Delegate to the National Council of Provinces

Assembly Member for KwaZulu-Natal
- In office June 1999 – May 2009

Member of the National Assembly
- In office May 1994 – June 1999

Personal details
- Citizenship: South Africa
- Party: Inkatha Freedom Party

= Jeanette Vilakazi =

South African politician

Jeanette Vilakazi is a South African politician who represented the Inkatha Freedom Party (IFP) in Parliament. She sat in the National Assembly from 1994 to 1999, having gained election in the 1994 general election, and subsequently served the KwaZulu-Natal constituency in the National Council of Provinces from 1999 to 2009.

== Committee memberships ==
As a delegate to the NCOP, in 1999 to 2000, Vilakazi was a member of the ad hoc committee established to process South Africa's landmark Promotion of Equality and Prevention of Unfair Discrimination Act, commonly known as the Equality Act. In that capacity, she was a strong supporter of including provisions to prohibit discrimination on the basis of age, but was sceptical about the import of heterosexism.
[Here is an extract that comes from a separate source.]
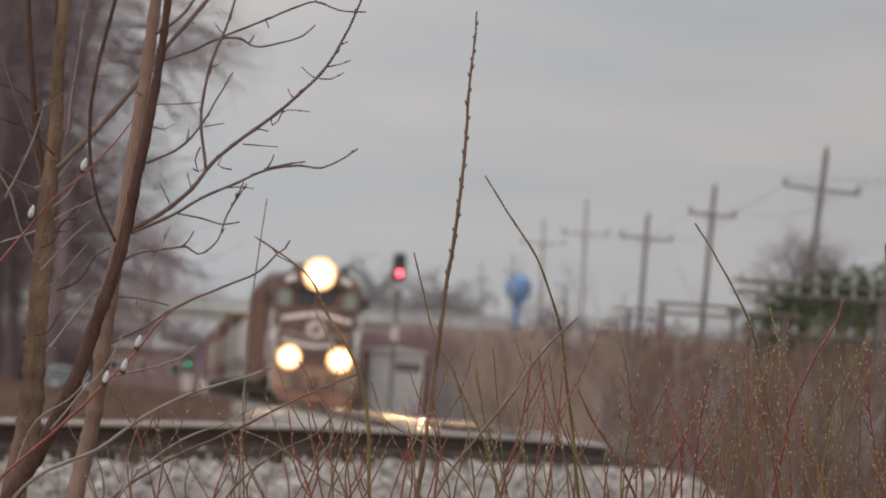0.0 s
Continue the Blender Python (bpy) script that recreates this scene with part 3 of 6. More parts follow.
def poles():
    rows = [((16.282, 400.033, 1.872), (16.597, 399.848, 12.748), 1.75, 1.70, M_POLE, 3.4, 1),
            ((13.788, 470.04, 2.05), (13.846, 469.861, 12.574), 1.45, 1.22, M_POLE, 1.2, 1),
            ((11.788, 530.05, 1.997), (11.837, 529.876, 12.208), 1.35, 1.52, M_POLE, 0.6, 1),
            ((10.172, 640.065, 2.045), (9.885, 639.839, 15.31), 2.25, 1.62, M_POLE_HAZE, -1.4, 1),
            ((7.99, 700.075, 1.98), (7.651, 699.854, 14.955), 1.65, 1.72, M_POLE_HAZE, -1.4, 1),
            ((6.215, 760.084, 1.943), (5.958, 759.894, 13.093), 1.4, 0.6, M_POLE_HAZE, -1.0, 1),
            ((4.001, 820.094, 1.876), (3.625, 819.902, 13.13), 1.4, 0.6, M_POLE_HAZE, -1.0, 1)]
    tops = []
    for foot, top, drop, half, material, lean, pegs in rows:
        ground_z = -0.8
        hgt = top[2] - ground_z
        x0 = top[0] - math.sin(radians(lean)) * hgt
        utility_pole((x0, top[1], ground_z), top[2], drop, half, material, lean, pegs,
                     "weathered wooden utility pole with one crossarm" if material is M_POLE else "wooden utility pole far along the line, paled by painted haze")
        tops.append((top[0], top[1], top[2] - drop + 0.35, half))
    first = tops[0]
    tops = [(first[0] + 14, first[1] - 90, first[2] + 1.2, first[3])] + tops
    for a, b in zip(tops[:4], tops[1:5]):
        for sx in (-1, 1):
            pa = np.array((a[0] + sx * (a[3] - 0.07), a[1] - 0.16, a[2]))
            pb = np.array((b[0] + sx * (b[3] - 0.07), b[1] - 0.16, b[2]))
            line = [pa * (1 - u) + pb * u - np.array((0, 0, 1.6 * 4 * u * (1 - u) * 0.5)) for u in np.linspace(0, 1, 15)]
            verts, faces = [], []
            tube(verts, faces, line, [0.012] * 15, 4)
            tagged(sheet("overhead_wire", (verts, faces), M_WIRE), "thin dark wire hanging between the utility poles", "wire", "overhead wires")


poles()


def low_pole(c, ground_z, arms, half, post_x, pegs, label):
    """A short lineside pole; arms: heights of its crossarms."""
    p = thing("telegraph_pole", pose(c[0], c[1], ground_z), label, "pole", "lineside telegraph poles")
    top = max(arms) + 0.15 - ground_z
    part("shaft", drum(0.10, top, pose(post_x, 0.10, top / 2), 12, 0.08), M_POLE, p)
    for k, z in enumerate(arms):
        arm = part("crossarm", boxes([(0, 0, z - ground_z, 2 * half, 0.08, 0.06)], 0.012), M_POLE, p)
        for j in range(pegs):
            x = (j + 0.5) / pegs * 2 * half - half
            part("insulator", drum(0.032, 0.13, pose(x, 0, z - ground_z + 0.10), 8, 0.022, 0.008), M_GLASS_INS, arm, "pale glass insulator")


low_pole((6.371, 149.981, 2.79), -1.0, ((6.371, 149.981, 2.79)[2], (6.385, 149.984, 2.594)[2], (6.43, 149.995, 1.95)[2]), 1.55, 0.98, 10, "low weathered telegraph pole with three crossarms of glass insulators")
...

In November 1999, IOL reported that committee chair Mohseen Moosa had intervened to prevent Vilakazi from questioning a representative of the National Coalition for Gay and Lesbian Equality about "what gay is"; saying that she could not "comprehend fully" the concept, she reportedly asked the representative to "define it, have pictures even, you know, how you do sex and all those things". In later years, Vilakazi was an outspoken opponent of the Civil Union Act, which she argued was "at odds with the wishes of a majority of South Africans" and would "lead to the disintegration of family life and will encourage abnormal sexual behaviour".

While in the NCOP, Vilakazi was also a member of Parliament's Joint Rules Committee and made national headlines in 2003 for defending MPs who were filmed falling asleep during parliamentary debates.